Other writers use the long sentence to other useful effects. The Nieman piece cites Viet Thanh Nguyen, Tim O’Brien, and Ken Fuson, but one could just as easily cite Stein. While “Alice” begins her “autobiography” with “I was born in San Francisco, California,” by the end of the book she is writing like this:
[Hemingway] came to the house about ten o’clock in the morning and he stayed, he stayed for lunch, he stayed all afternoon, he stayed for dinner and he stayed until about ten o’clock at night and then all of a sudden he announced that his wife was enceinte and then with great bitterness, and I, I am too young to be a father.
Hemingway himself, supposedly the godfather of today’s short, terse sentences, often wrote long:
I told her about watching the bull, not the horse, when the bulls charged the picadors, and got her to watch the picador place the point of his pic so that she saw what it was all about, so that it became more something that was going on with a definite end, and less of a spectacle with unexplained horrors.
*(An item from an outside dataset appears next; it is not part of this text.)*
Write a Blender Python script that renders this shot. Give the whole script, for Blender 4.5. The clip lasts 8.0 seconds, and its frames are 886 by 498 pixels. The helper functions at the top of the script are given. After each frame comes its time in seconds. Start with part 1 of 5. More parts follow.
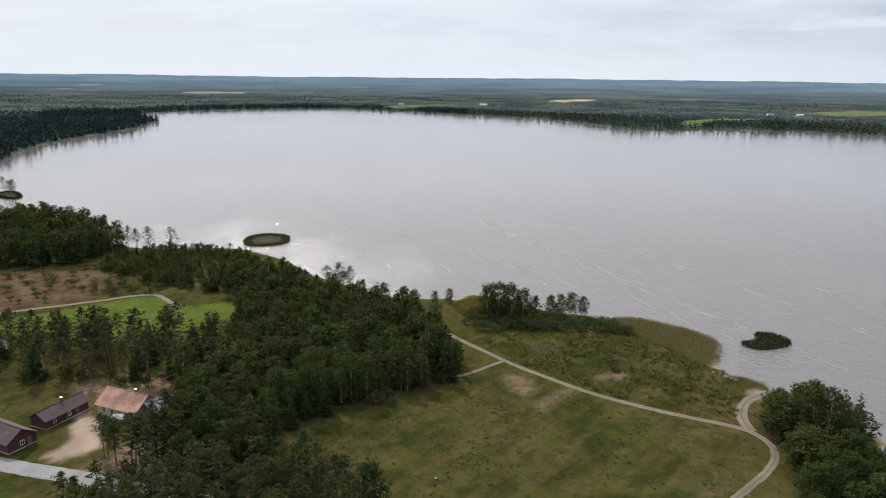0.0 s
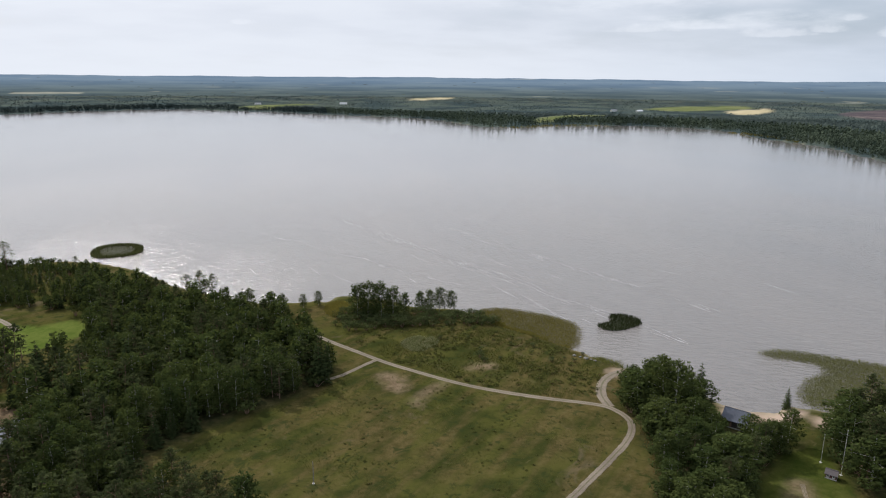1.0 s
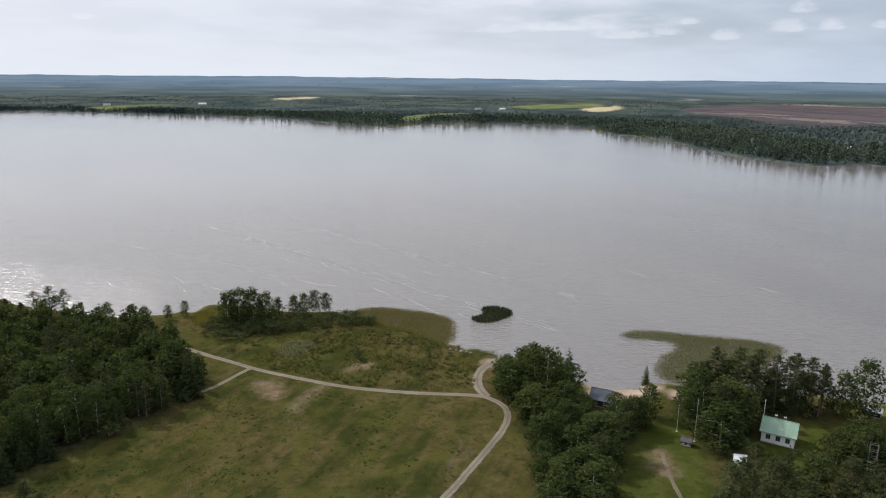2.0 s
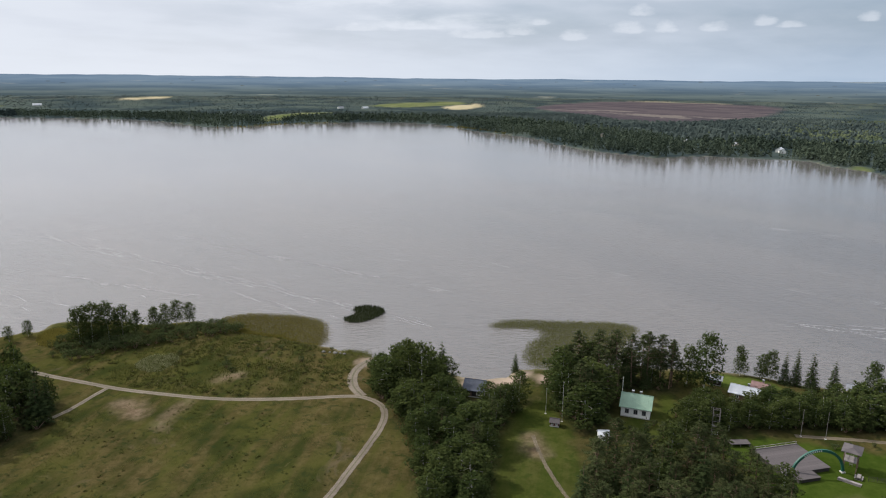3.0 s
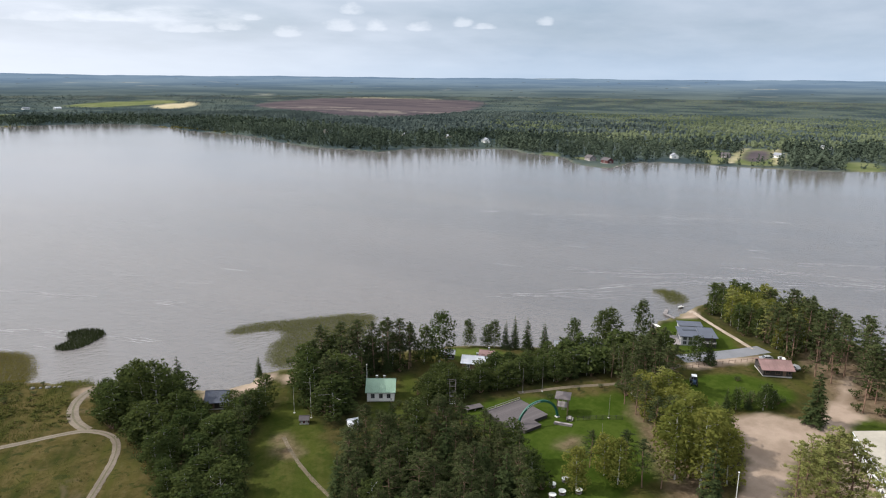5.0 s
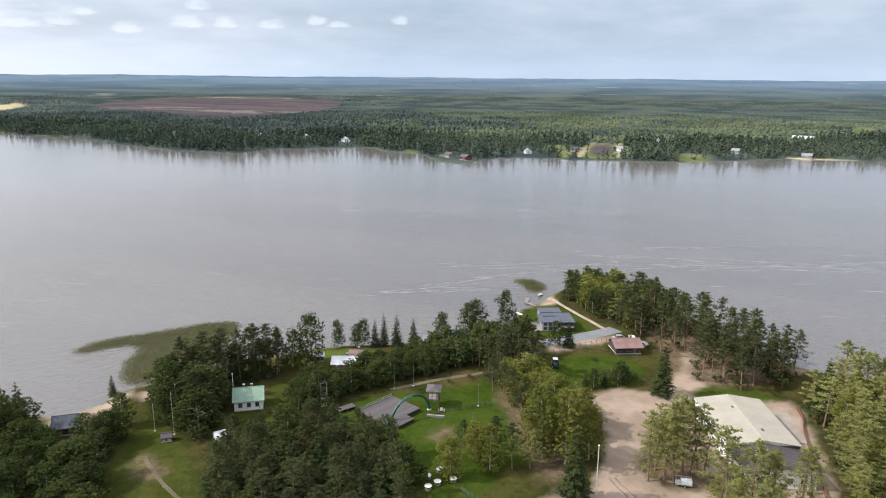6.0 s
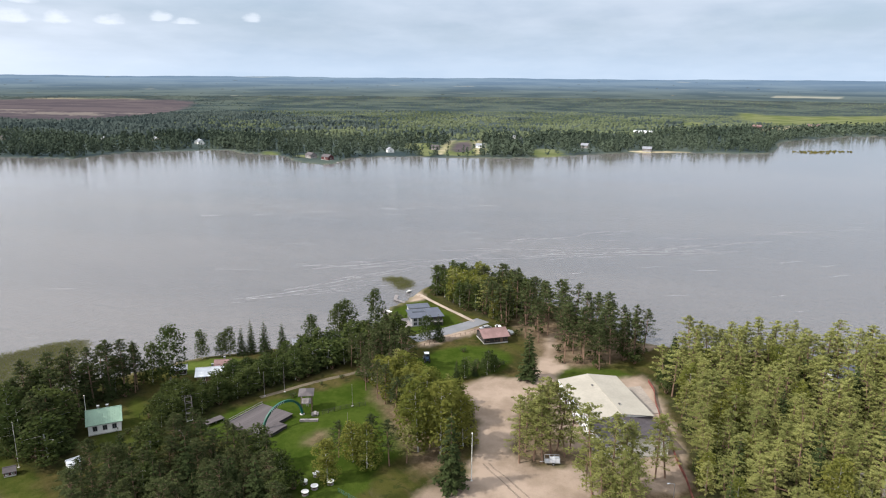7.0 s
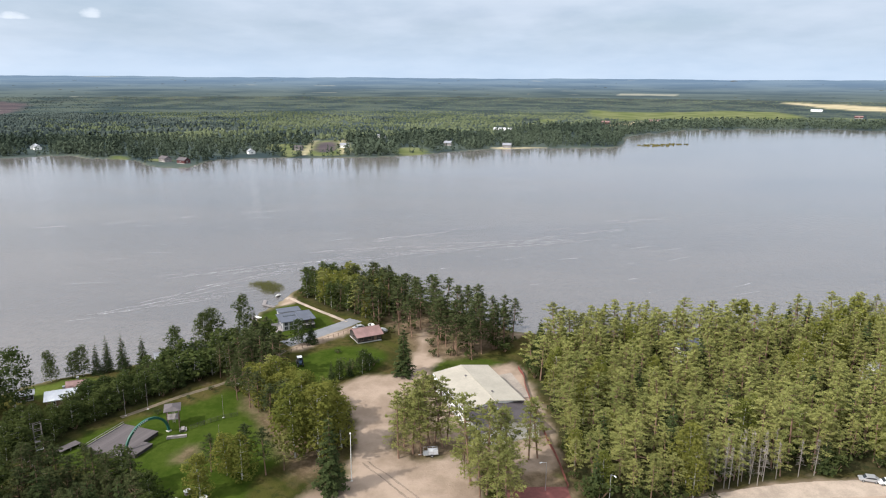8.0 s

What we too often forget, in the move toward concision and clarity that has affected so much contemporary writing, is that sentences have effects. Words are never transparent. Read short sentences and you breathe often. Shorter sentences? Hyperventilation. But when you begin a longer sentence, sensing that a larger idea will get its play, much in the way that George Eliot once wrote, in Silas Marner, a sentence that my seventh-grade geeky self took seven blackboards to diagram, your breathing mellows and goes deeper, as if you’re plunging into dark water, and just as your lungs begin to press against your ribs, you let the air in them pull you back up, until you see the world above the surface in a whole new way.